Bimo bukan sekadar penegak hukum yang mengejar keadilan di balik kasus ini. Ada simpul emosi yang terjalin erat antara dirinya dan bocah tersebut. Melihat SPY, Bimo seperti melihat putranya sendiri, dan itu menghantam hatinya dengan keras. Sebuah tanggung jawab moral pun terpatri dalam dirinya: memberikan keadilan untuk SPY.

Tragedi ini bermula pada pagi Kamis, 5 Desember 2024, sekitar pukul 08.30 WIB. Warga di Dusun Gondanglegi, Kecamatan Ngancar, merasa curiga karena Agus Komarudin (38), seorang guru yang dikenal disiplin, tidak hadir mengajar tanpa pemberitahuan.

Kecurigaan semakin kuat ketika salah satu kerabatnya, Supriono, mencoba mengetuk pintu rumah Agus. Tak ada jawaban, tak ada tanda kehidupan. Dengan perasaan cemas, Supriono mengintip melalui jendela kamar dan dikejutkan oleh bercak darah di atas kasur. Ia tak berani masuk, tapi segera memanggil warga lain dan perangkat desa untuk memastikan keadaan.

Saat salah satu saksi mengintip melalui lubang kayu di dapur, pemandangan mengerikan terlihat: tangan seseorang tergeletak di lantai dapur. Polisi segera dipanggil, dan olah TKP pun dilakukan begitu mereka tiba di lokasi.

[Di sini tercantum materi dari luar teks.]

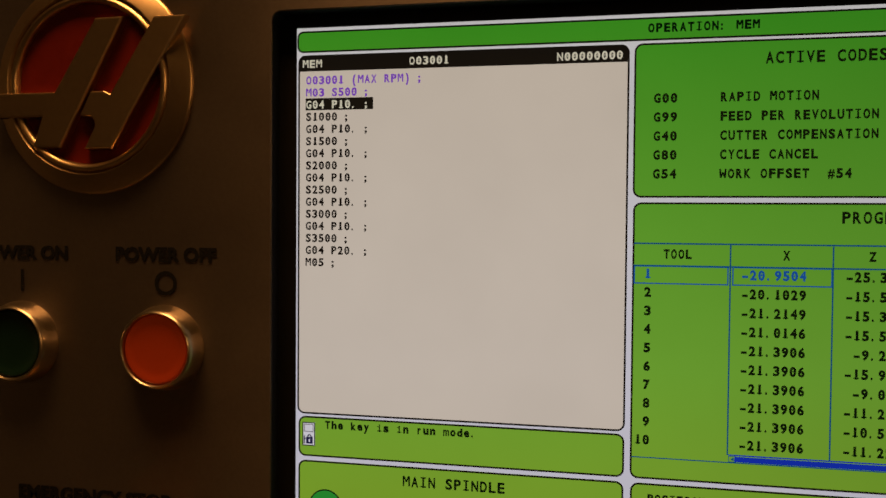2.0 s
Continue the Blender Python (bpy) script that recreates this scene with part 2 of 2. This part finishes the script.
def write(parent, s, u0, u1, v, cap, ink, y, weight=BOLD, name="text_line"):
    """One line of fixed-width letters from u0 to u1, its capitals centred on v."""
    cell = (u1 - u0) / (len(s) - 0.2)
    bm = bmesh.new()
    pen, base = u0 - 0.1 * cell, v + cap / 2
    th = cap * 0.13
    for i, ch in enumerate(s):
        if ch == " ":
            continue
        pts, faces = weight[ch]
        lo, hi = min(p[0] for p in pts), max(p[0] for p in pts)
        w = NARROW.get(ch, 0.8) * cell
        mid = pen + (i + (0.3 if ch in ".,:;" else 0.5)) * cell
        k = w / (hi - lo)
        tall = 1.1 if ch in "acemnorsuvwxyz" else 1.0
        vs = [bm.verts.new(at(mid - w / 2 + (px - lo) * k, base - py / CAP * cap * tall, y)) for px, py in pts]
        for f in faces:
            try:
                bm.faces.new([vs[n] for n in f])
            except ValueError:
                pass
        if ch in "I1il":
            reach = 0.32 * cell
            plate(bm, [(mid - reach, base - th), (mid + reach, base - th), (mid + reach, base), (mid - reach, base)], y)
            if ch == "I":
                plate(bm, [(mid - reach, base - cap), (mid + reach, base - cap), (mid + reach, base - cap + th), (mid - reach, base - cap + th)], y)
            if ch in "il":
                h = cap * (0.72 if ch == "i" else 1)
                plate(bm, [(mid - reach, base - h), (mid, base - h), (mid, base - h + th), (mid - reach, base - h + th)], y)
        if ch == "0":
            plate(bm, [(mid + 0.095 * cell * math.cos(a), v + 0.1 * cap * math.sin(a)) for a in (math.pi * n / 4 for n in range(8))], y)
    bm.normal_update()
    for f in bm.faces:
        if f.normal.y > 0:
            f.normal_flip()
    return part(name, bm, ink, parent)


def sign(parent, s, u0, u1, v, cap, name="printed_text"):
    """A word printed on the panel."""
    pts, faces = SIGN[s]
    lo, hi = min(p[0] for p in pts), max(p[0] for p in pts)
    bm = bmesh.new()
    vs = [bm.verts.new(at(u0 + (px - lo) / (hi - lo) * (u1 - u0), v + cap / 2 - py / CAP * cap, FACE - 0.0003)) for px, py in pts]
    for f in faces:
        try:
            bm.faces.new([vs[n] for n in f])
        except ValueError:
            pass
    bm.normal_update()
    for f in bm.faces:
        if f.normal.y > 0:
            f.normal_flip()
    return part(name, bm, PRINT, parent)


# ---- the room: plain walls that close the place ----
for nm, lo, hi, m, lab in (
        ("floor", (-2.0, -2.6, -0.1), (2.2, 0.6, 0.0), FLOOR, "grey concrete workshop floor"),
        ("ceiling", (-2.0, -2.6, 2.8), (2.2, 0.6, 2.9), CEIL, "plain off-white ceiling over the workshop"),
        ("wall_north", (-2.0, 0.45, 0.0), (2.2, 0.6, 2.8), WALL, "plain grey painted wall behind the control"),
        ("wall_south", (-2.0, -2.6, 0.0), (2.2, -2.45, 2.8), WALL, "plain grey painted wall"),
        ("wall_west", (-2.0, -2.45, 0.0), (-1.85, 0.45, 2.8), WALL, "plain grey painted wall"),
        ("wall_east", (2.05, -2.45, 0.0), (2.2, 0.45, 2.8), WALL, "plain grey painted wall")):
    tagged(mesh_object(nm, box(lo, hi), m), lab, nm.split("_")[0], kind="structure")

# ---- the control housing with its front plate ----
control = thing("control_panel", at(150, 120, 0.45), "dark grey painted machine control panel mounted on the wall", "control panel")
part("housing", box(at(-172, 330, 0.3105), at(392, -112, 0.45), 0.006, 3), BODY, control, "grey painted steel housing")

bm = bmesh.new()
OUT, HOLE = (-180, -120, 400, 338), (-6.2, -4.8, 306.6, 232.6)


def inset(b, d, r):
    return rounded(b[0] + d, b[1] + d, b[2] - d, b[3] - d, r)


loops = [ring(bm, inset(OUT, 0, 14), 0.31), ring(bm, inset(OUT, 0, 14), FACE + 0.003), ring(bm, inset(OUT, 0.9, 13.1), FACE + 0.0009), ring(bm, inset(OUT, 3, 11), FACE),
         ring(bm, inset(HOLE, -0.45, 3.95), FACE), ring(bm, inset(HOLE, -0.1, 3.6), FACE + 0.00035), ring(bm, inset(HOLE, 0, 3.5), FACE + 0.0008), ring(bm, inset(HOLE, 0, 3.5), 0.31)]
bridge(bm, loops + [loops[0]])
bmesh.ops.recalc_face_normals(bm, faces=bm.faces[:])
for f in bm.faces[5 * len(loops[0]):7 * len(loops[0])]:
    f.material_index = 1
for f in bm.faces[4 * len(loops[0]):5 * len(loops[0])]:
    f.material_index = 2
smooth(part("front_plate", bm, [PANEL, BLACK, EDGE], control, "dark grey painted metal plate with a rounded screen opening"), 30)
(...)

Di dalam rumah, petugas menemukan Agus Komarudin dan istrinya, Kristina (34), tergeletak tak bernyawa. Sang putri sulung mereka, CAW (12), juga ditemukan dalam kondisi serupa. Tubuh-tubuh mereka menunjukkan tanda-tanda kekerasan brutal.

Namun, harapan muncul di tengah duka ketika SPY, putra bungsu keluarga itu, ditemukan masih bernapas, meski dalam kondisi terluka parah. Ia segera dilarikan ke Rumah Sakit Bhayangkara untuk mendapatkan perawatan intensif.

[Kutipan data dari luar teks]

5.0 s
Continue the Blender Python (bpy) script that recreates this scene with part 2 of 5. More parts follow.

“Dugaan awal kami adalah pencurian dengan kekerasan yang berujung pembunuhan. Mobil korban, sebuah Avanza putih, diketahui hilang dari tempat kejadian,” ujar AKBP Bimo Ariyanto. Selain itu, sejumlah barang berharga di rumah korban juga dilaporkan hilang.

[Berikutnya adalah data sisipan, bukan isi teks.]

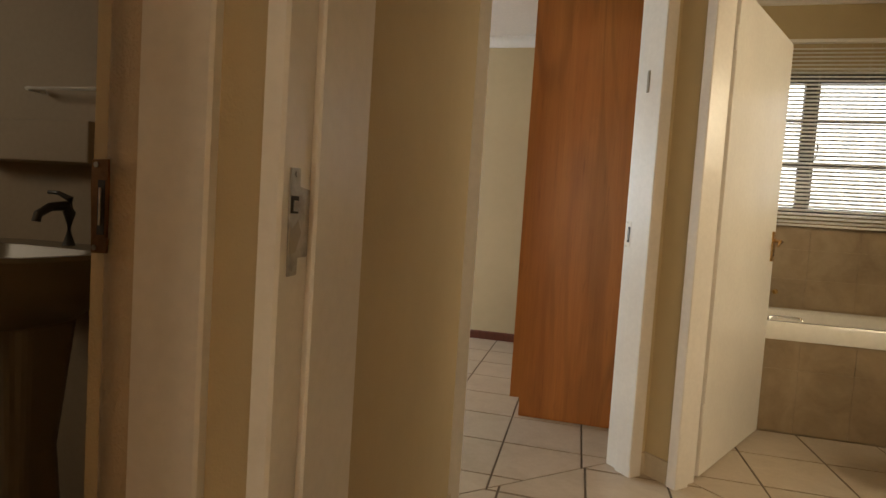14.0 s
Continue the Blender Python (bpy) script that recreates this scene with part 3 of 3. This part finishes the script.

Autopsi dilakukan pada sore hari, sekitar pukul 18.00 WIB, untuk mengungkap penyebab pasti kematian para korban. Dari hasil awal, ditemukan bahwa kekerasan menggunakan benda tumpul menjadi penyebab utama.

Tanggung Jawab Seorang Kapolres

Bimo, yang dikenal sebagai sosok tegas dengan karier panjang di bidang reserse, kini menghadapi salah satu kasus paling mengharukan dalam tugasnya. Usai menjenguk SPY, ia langsung menuju lokasi kejadian, memimpin olah TKP, dan memberikan pernyataan kepada media.

“Kami tidak hanya mengejar pelaku, tetapi juga memastikan korban selamat ini mendapatkan perawatan medis dan psikologis yang diperlukan,” tegas Bimo.